Let $X$ be a smooth $k-$ variety and $F$ a coherent sheaf on it. One knows that the sheaf of differentials $\Omega^1_X$ of $X$ is locally free.
Hence one has by standard isomorphisms
$Hom(F,F\otimes \Omega^1_X) \simeq H^0(X, \underline{Hom}(F,F\otimes \Omega^1_X)) \simeq H^0(X,\underline{Hom}(F,F)\otimes \Omega^1_X)\simeq End(F) \otimes \Omega^1_X(X)$
where in the Hom's I always mean $\mathcal O_X$-linear.
Now I am a bit confused: How do I practically get this Iso?
I mean: if I have an element $\phi \otimes \omega$ in the last vector space, how do I get my sheaf map $F \rightarrow F\otimes \Omega^1_X$ ? And also the converse isn't clear to me.
The natural morphism $End(F) \otimes H^0(X,\Omega^1_X) \to Hom(F,F\otimes\Omega^1_X)$ is indeed pretty "natural": just map $\phi \otimes \omega$ to $(s \mapsto \phi(s) \otimes \omega)$.

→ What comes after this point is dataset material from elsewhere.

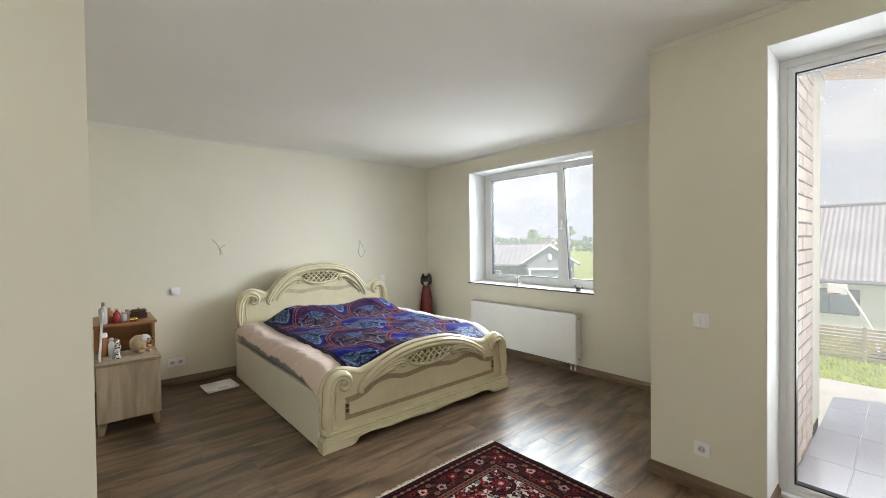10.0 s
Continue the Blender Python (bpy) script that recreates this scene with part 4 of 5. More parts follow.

The inverse isomorphism is not as easy to write down because it uses dualizability of $\Omega^1_X$ (the fact that it is locally free of finite rank). Take a local basis $(dx_1,\ldots,dx_n)$ of $\Omega^1_X$, then any $\psi : F \to F\otimes \Omega^1_X$ can be written $\psi(s) = \sum \psi_i(s) \otimes dx_i$ where $\psi_i \in End(F)$. You should then just check that the $\sum_i \psi_i \otimes dx_i$ glue nicely as a global section of $End(F) \otimes \Omega^1_X$.